Unlike EIS, SEIS does not universally require self-certification as a high net worth or sophisticated investor for every route to market. However, most SEIS opportunities offered to individual investors do require it — and any adviser assessing your suitability will want to understand your overall investment profile.

What companies qualify for SEIS?

SEIS qualifying companies must meet strict HMRC criteria. At the time of investment:

  • Under 3 years from first commercial sale
  • Fewer than 25 full-time employees
  • Gross assets under £350,000 before the investment
  • No more than £250,000 raised through SEIS in total
  • Qualifying trade — financial services, property development and certain other sectors excluded
  • UK-incorporated, UK-trading
  • Not listed on any recognised exchange

Most companies applying to investors have already obtained HMRC Advance Assurance — pre-clearance that the investment qualifies. If they haven't, ask why.

SEIS investment limits — 2026

The limits were increased in April 2023 and remain in place:

  • Investor annual limit: £200,000 per tax year (up from £100,000)
  • Company lifetime limit: £250,000 total SEIS raised (up from £150,000)

No minimum set by HMRC — individual companies and platforms set their own minimums, typically £500–£5,000.

The risks — no relief changes the fundamentals

SEIS investing is high risk. The reliefs are generous because the failure rate is high.

Most early-stage companies fail. Studies consistently show that the majority of seed-stage companies do not return investors' capital. The tax reliefs reduce your effective loss, but they do not eliminate it.

Illiquidity — seed-stage companies have no liquid market for their shares. Your capital is locked up. A realistic horizon is five years minimum. Often longer. Sometimes indefinitely.

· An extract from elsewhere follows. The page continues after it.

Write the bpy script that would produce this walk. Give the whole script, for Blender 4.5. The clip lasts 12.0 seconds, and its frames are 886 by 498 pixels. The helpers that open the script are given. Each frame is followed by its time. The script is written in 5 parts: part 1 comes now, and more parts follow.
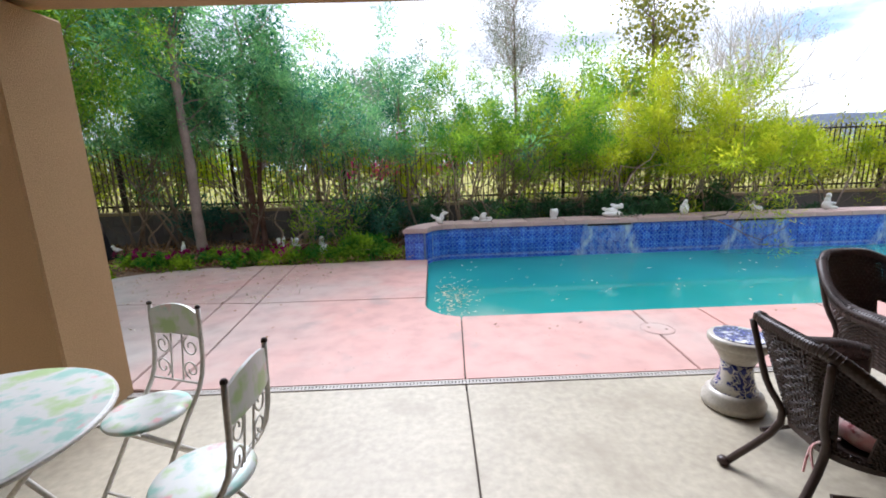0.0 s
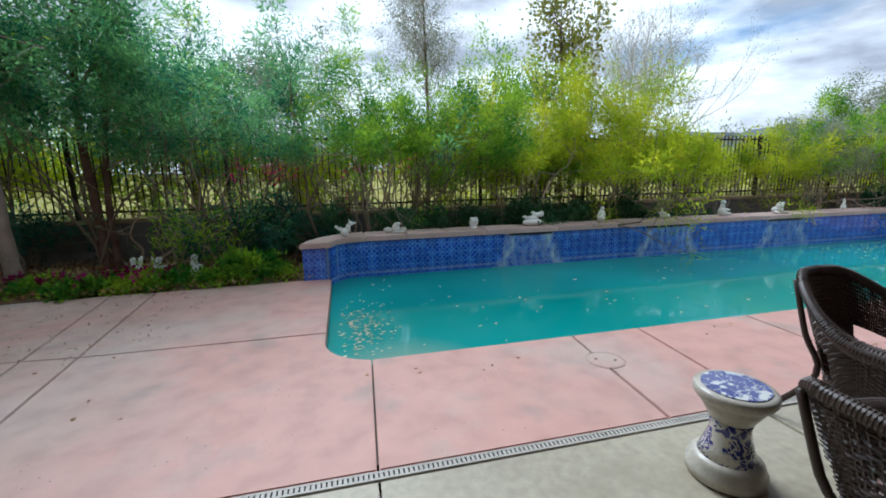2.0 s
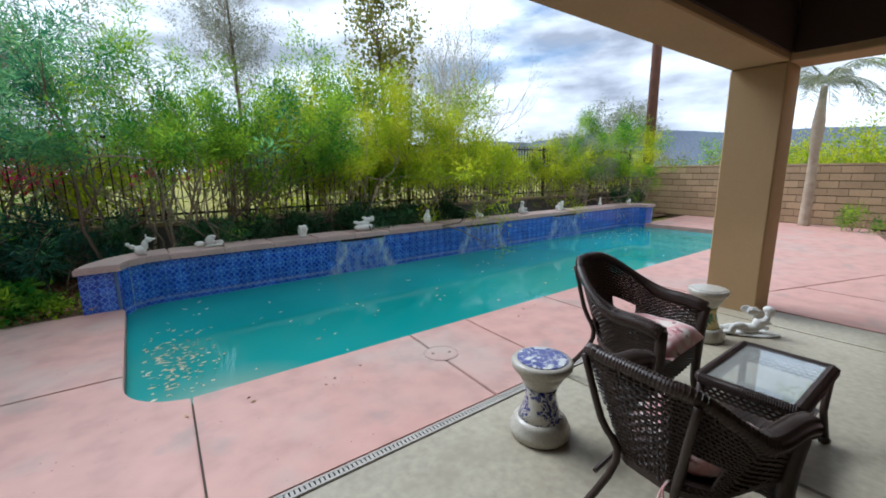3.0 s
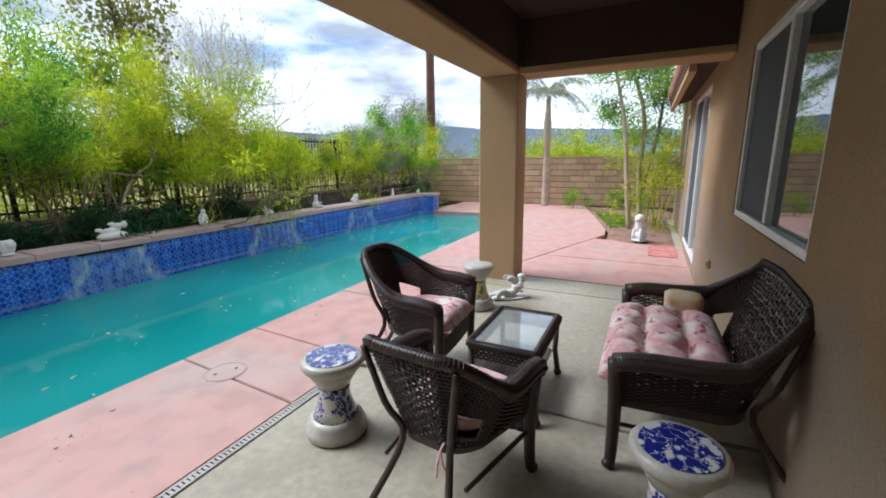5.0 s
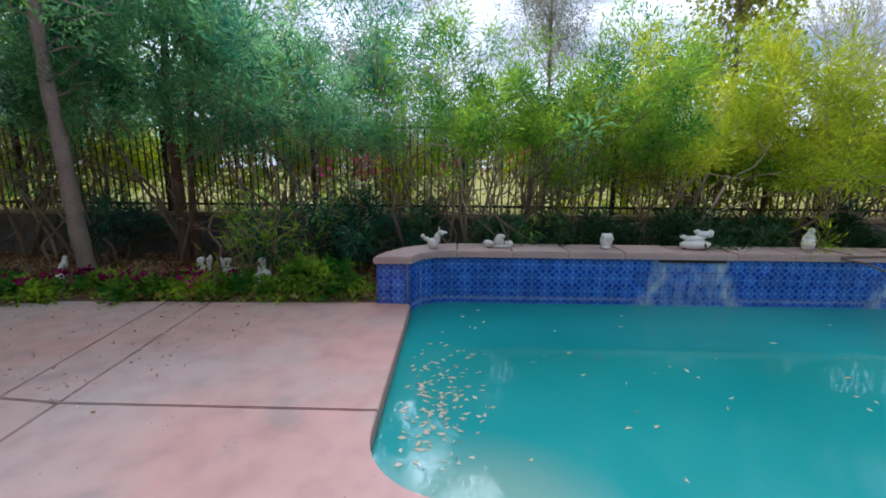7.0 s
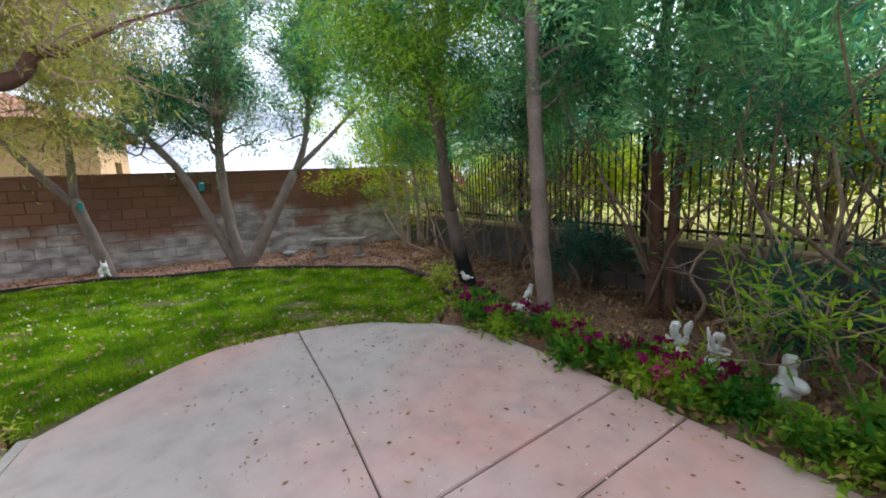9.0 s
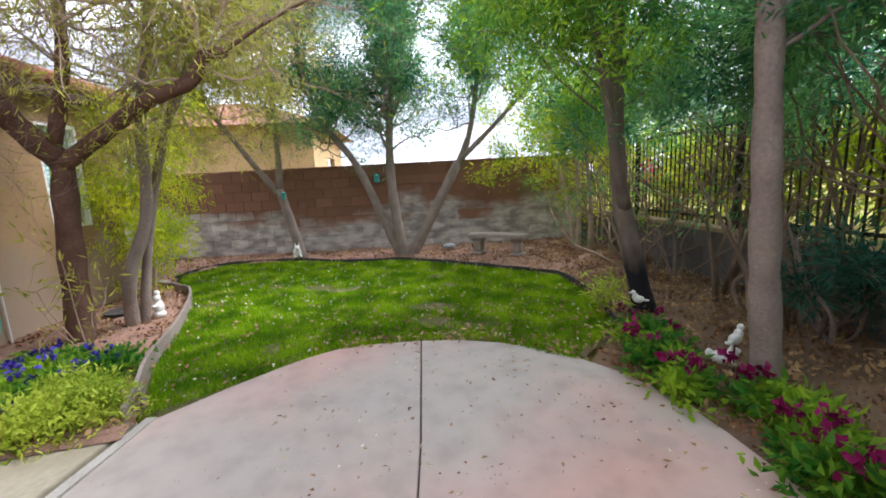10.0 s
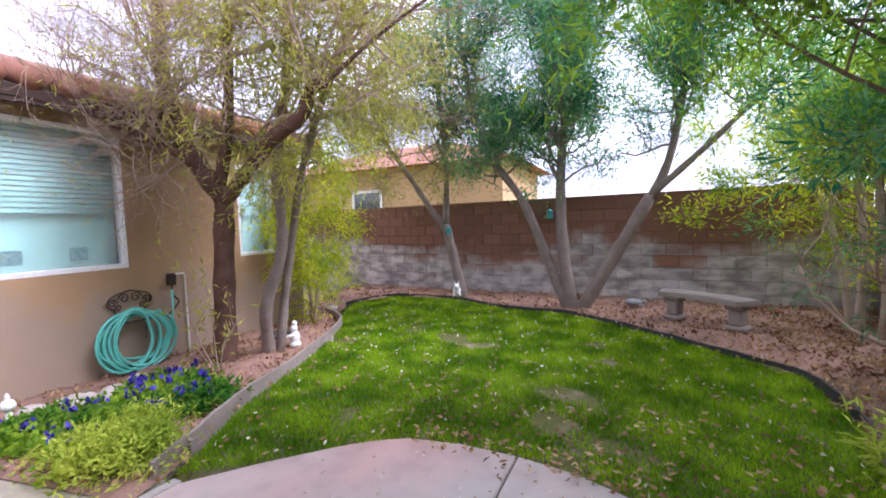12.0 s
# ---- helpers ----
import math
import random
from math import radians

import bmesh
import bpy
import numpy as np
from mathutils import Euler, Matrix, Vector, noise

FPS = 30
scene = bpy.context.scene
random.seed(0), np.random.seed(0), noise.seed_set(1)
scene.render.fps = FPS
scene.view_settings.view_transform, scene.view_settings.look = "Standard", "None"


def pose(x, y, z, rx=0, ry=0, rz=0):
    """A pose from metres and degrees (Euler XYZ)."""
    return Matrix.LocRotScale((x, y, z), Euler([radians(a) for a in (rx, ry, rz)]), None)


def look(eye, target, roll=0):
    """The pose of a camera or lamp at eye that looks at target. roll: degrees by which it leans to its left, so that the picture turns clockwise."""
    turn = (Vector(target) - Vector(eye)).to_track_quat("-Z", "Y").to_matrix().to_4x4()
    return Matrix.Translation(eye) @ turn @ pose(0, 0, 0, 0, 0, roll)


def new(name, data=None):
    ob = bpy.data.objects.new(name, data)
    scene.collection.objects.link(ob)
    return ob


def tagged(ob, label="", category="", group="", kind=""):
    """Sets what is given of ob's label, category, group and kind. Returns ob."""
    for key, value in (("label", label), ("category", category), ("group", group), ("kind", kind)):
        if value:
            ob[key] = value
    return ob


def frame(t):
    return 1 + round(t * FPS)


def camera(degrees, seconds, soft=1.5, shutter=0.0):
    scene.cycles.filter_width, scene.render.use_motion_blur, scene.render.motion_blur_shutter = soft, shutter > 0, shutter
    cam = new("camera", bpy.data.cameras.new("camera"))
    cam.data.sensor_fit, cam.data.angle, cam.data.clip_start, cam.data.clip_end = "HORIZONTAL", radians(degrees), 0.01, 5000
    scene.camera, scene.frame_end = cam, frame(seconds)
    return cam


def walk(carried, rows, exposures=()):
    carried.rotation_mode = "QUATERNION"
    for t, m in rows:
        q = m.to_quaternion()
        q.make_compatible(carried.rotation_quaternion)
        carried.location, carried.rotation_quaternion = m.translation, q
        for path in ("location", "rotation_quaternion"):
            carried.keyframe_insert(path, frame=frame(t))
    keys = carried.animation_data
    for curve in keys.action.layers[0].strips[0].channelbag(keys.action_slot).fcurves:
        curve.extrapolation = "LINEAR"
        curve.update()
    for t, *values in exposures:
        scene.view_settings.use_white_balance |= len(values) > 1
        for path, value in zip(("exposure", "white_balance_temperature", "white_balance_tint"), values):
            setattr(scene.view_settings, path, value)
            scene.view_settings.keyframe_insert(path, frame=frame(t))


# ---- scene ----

Total loss — 27.5p in the pound is still a loss. Across a diversified SEIS portfolio, the expectation is that some companies fail. The ones that succeed need to make up for those losses and more.

Dilution — a 5% seed stake can become 1% by Series B as the company raises further rounds. Your return on a successful exit depends on the price paid relative to the exit valuation — dilution affects that calculation significantly.

Tax relief clawback — HMRC can reclaim SEIS relief if the company breaks qualifying conditions within three years of investment.

No dividends — seed companies do not pay dividends. Return is entirely exit-dependent.

How to make a SEIS investment

Direct investment through a platform (Seedrs, Crowdcube), a syndicate, or directly with founders. You choose the company. You do your own due diligence. Higher potential returns, higher concentration risk.

SEIS fund — a manager deploys capital across a portfolio of qualifying companies. Professional deal selection, diversification, management fees.

Specialist SEIS manager — curated deal flow for high net worth and sophisticated investors. More hands-on than a fund, more selective than a platform.

How to claim SEIS tax relief

After investing, the company issues a SEIS3 certificate confirming the investment qualifies. Use this to claim relief on Self Assessment — current year or prior year carry-back. If you do not normally file Self Assessment, HMRC has a process for claiming SEIS relief directly.

Editorial disclaimer: This article is produced by EIS Insider for information purposes only. It does not constitute financial advice or an investment promotion. SEIS investments carry significant risk including the risk of total loss. Tax reliefs depend on individual circumstances and are subject to change. Always seek independent financial advice before making any investment decision. EIS Insider is not regulated by the Financial Conduct Authority.